:: Exercise brief ::
Below this line is the material. Write out only its lines from the one containing "for curve in" through the one containing "scene.view_settings.keyframe_insert(path, frame=frame(t))", both kept, exactly.

:: Collected data ::
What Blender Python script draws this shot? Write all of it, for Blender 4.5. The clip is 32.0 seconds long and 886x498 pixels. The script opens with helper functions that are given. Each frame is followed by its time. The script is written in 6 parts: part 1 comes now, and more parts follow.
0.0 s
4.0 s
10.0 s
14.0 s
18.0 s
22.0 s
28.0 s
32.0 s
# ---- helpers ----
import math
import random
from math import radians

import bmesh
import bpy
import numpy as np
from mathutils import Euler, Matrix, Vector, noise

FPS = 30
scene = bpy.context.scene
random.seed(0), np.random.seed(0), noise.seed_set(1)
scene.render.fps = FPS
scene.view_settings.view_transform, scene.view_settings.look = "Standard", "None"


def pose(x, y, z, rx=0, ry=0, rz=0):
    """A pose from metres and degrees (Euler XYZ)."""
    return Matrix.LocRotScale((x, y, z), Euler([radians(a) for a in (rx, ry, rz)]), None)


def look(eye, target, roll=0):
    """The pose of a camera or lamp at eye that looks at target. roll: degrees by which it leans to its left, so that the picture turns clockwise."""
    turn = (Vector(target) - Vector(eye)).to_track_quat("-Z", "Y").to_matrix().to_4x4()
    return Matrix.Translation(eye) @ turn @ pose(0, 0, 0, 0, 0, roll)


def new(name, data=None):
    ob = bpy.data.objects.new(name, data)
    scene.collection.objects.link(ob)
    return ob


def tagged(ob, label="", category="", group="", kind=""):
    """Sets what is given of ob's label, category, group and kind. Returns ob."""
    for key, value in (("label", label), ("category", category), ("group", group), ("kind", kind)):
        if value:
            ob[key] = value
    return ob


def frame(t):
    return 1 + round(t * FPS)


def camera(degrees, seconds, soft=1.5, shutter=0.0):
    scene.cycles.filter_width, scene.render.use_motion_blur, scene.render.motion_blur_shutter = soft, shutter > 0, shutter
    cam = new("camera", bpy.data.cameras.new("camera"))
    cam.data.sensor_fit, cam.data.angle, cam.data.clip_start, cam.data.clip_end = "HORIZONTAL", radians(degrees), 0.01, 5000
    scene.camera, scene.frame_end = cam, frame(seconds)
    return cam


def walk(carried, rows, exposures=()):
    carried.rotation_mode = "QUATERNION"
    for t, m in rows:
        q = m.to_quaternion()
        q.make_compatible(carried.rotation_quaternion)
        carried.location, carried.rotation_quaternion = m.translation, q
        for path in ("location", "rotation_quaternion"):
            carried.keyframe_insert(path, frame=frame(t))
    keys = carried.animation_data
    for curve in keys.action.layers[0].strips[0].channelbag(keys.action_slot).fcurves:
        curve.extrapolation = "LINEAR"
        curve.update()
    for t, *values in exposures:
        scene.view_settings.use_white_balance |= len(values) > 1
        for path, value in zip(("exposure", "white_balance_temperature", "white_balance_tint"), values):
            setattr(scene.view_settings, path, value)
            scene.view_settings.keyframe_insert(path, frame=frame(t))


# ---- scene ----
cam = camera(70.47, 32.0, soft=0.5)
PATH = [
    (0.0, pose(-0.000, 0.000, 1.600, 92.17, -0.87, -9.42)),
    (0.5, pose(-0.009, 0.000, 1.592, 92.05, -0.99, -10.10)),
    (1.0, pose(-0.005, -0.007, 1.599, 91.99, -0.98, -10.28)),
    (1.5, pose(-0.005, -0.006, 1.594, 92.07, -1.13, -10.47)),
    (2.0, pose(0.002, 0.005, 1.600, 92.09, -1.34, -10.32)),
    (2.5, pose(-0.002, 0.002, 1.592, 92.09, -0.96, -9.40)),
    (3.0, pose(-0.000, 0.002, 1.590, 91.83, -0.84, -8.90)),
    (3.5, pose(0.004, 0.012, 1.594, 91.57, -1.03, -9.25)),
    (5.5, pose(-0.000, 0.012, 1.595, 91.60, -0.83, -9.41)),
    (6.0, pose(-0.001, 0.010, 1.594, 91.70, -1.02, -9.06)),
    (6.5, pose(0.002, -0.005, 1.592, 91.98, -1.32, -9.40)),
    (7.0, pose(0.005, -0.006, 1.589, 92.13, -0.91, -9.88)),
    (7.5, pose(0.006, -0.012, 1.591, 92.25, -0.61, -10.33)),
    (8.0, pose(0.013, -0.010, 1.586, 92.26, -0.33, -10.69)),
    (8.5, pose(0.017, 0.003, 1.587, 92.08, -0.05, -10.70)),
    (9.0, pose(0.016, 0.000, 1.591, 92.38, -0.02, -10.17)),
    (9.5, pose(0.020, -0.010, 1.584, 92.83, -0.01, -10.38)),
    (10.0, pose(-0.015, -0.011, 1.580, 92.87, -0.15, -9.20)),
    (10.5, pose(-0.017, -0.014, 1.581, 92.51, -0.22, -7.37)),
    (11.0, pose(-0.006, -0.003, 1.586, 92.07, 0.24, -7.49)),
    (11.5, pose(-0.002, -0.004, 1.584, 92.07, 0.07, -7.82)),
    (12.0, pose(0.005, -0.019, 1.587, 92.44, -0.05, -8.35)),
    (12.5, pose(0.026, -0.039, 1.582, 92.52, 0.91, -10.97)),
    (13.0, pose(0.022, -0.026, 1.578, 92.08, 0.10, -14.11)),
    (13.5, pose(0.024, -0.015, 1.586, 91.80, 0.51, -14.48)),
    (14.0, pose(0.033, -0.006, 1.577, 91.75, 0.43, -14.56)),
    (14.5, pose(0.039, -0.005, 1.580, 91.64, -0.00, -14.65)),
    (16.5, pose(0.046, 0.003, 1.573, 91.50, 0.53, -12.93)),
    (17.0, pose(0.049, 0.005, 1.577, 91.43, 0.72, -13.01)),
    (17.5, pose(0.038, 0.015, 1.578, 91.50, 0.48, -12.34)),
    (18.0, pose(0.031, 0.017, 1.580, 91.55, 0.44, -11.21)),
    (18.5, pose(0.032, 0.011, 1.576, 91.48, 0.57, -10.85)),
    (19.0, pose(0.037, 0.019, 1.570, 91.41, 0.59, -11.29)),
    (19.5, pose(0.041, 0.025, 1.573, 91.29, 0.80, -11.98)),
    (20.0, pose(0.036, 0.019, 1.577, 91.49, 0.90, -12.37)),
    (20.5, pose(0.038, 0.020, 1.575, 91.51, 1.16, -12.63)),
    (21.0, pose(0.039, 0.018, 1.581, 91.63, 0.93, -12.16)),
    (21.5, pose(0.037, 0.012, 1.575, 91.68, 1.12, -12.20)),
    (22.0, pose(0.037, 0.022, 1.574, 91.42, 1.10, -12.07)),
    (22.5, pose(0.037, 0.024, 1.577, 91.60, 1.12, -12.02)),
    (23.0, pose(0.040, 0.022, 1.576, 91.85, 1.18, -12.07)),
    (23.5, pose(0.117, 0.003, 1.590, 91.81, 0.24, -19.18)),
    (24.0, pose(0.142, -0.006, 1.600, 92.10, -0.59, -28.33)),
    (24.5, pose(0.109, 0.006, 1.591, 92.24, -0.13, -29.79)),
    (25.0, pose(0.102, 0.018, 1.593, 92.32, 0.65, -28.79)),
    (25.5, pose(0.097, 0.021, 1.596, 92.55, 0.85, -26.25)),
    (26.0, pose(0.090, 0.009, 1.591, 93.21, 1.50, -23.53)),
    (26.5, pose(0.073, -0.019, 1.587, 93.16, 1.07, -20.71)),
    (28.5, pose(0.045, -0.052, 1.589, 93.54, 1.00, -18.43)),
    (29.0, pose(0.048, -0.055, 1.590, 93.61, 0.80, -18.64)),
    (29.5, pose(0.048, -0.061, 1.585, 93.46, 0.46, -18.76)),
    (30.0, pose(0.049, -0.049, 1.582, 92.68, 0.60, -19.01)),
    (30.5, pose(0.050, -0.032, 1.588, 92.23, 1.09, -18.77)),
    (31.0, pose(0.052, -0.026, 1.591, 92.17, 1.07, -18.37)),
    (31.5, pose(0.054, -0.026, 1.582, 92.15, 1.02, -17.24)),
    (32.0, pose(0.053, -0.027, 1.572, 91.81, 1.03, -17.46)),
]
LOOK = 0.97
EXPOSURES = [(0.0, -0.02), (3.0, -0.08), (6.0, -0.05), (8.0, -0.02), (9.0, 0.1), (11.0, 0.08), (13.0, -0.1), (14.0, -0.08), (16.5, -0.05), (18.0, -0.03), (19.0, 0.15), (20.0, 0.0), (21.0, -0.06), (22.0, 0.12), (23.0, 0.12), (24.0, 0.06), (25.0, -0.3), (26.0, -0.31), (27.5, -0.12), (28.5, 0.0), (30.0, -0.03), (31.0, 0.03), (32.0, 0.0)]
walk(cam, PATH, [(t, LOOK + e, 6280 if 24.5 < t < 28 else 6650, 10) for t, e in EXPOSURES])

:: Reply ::
    for curve in keys.action.layers[0].strips[0].channelbag(keys.action_slot).fcurves:
        curve.extrapolation = "LINEAR"
        curve.update()
    for t, *values in exposures:
        scene.view_settings.use_white_balance |= len(values) > 1
        for path, value in zip(("exposure", "white_balance_temperature", "white_balance_tint"), values):
            setattr(scene.view_settings, path, value)
            scene.view_settings.keyframe_insert(path, frame=frame(t))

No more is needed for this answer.